Question

Sketch the region bounded by the graphs of the algebraic functions and find the area of the region. $$ f(x)=\sqrt[3]{x-1}, g(x)=x-1 $$

Short answer

The area under the curve is undefined as it is infinite.

Step-by-step solution

Sketch the Functions

First, sketch both functions \( f(x)=\sqrt[3]{x-1}\) and \(g(x)=x-1\) on the same graph for an initial visual understanding of the region. The function \( f(x)=\sqrt[3]{x-1} \) is a cubic root function shifted 1 unit to the right, and \( g(x)=x-1 \) is a straight line with a slope of 1.

Find the Intersection Points

Set \(f(x) = g(x)\) to find the points where the graphs intersect. These points will be the limits of integration when finding the area. Thus, by setting \(\sqrt[3]{x-1} =x-1\) and solving the equation, obtain \(x=1\) as the point of intersection.

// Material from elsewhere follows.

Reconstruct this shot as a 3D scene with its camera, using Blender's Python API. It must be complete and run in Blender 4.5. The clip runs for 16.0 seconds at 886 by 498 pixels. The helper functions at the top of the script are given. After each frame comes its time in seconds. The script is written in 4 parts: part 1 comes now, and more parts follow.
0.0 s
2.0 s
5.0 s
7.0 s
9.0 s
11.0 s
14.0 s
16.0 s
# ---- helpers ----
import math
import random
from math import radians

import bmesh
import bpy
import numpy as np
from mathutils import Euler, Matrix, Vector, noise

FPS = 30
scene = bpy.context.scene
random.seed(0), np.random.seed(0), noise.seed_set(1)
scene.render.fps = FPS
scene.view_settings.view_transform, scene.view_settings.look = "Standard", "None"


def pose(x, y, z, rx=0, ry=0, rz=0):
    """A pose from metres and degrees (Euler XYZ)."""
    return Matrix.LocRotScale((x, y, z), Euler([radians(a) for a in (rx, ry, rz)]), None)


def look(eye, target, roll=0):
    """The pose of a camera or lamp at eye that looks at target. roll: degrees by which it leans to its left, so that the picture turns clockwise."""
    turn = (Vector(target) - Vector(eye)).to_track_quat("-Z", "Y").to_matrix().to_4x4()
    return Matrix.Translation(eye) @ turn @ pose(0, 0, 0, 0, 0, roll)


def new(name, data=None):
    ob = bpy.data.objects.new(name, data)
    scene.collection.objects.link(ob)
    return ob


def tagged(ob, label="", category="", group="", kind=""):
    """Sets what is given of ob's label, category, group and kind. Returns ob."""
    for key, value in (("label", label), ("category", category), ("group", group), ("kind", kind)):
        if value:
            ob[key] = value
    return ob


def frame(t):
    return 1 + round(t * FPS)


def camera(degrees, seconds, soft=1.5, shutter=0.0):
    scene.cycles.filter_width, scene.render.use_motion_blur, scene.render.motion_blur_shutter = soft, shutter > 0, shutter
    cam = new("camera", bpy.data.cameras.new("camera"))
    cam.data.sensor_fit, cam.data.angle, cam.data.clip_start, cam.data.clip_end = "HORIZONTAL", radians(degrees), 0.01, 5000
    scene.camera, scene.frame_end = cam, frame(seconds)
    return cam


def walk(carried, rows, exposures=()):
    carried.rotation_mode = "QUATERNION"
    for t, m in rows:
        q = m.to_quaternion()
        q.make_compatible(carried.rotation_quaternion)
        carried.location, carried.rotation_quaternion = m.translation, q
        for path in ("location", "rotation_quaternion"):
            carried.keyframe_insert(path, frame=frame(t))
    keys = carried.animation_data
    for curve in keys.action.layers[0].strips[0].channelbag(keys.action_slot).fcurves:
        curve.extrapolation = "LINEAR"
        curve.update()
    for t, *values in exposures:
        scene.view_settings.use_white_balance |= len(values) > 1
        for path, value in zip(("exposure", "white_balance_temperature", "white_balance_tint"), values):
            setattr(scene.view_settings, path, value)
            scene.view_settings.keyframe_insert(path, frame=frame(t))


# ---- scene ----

Set Up the Integral for Area Calculation

Now, set up the integral for calculating the area between the two curves. The formula for the area between two curves from a to b is \( \int_a^b |f(x) - g(x)| dx\). Since the number of intersection points is only one, another value for 'b' in the integral can't be found. But by observing the graphs, it can be concluded that \(g(x)=x-1\) overtakes \(f(x)=\sqrt[3]{x-1}\) as \( x \to +\infty \). Thus the integral setting for the calculation becomes: \( \int_1^{+\infty}|x-1 - \sqrt[3]{x-1}| dx \)

Calculate the Area

Finally, compute the integral, an improper one, to find the area bounded by these two curves. However, this integral doesn't converge to a finite area. Therefore, the concept of the 'area' between these two curves doesn't exist in the usual sense as the area under the curve is infinite.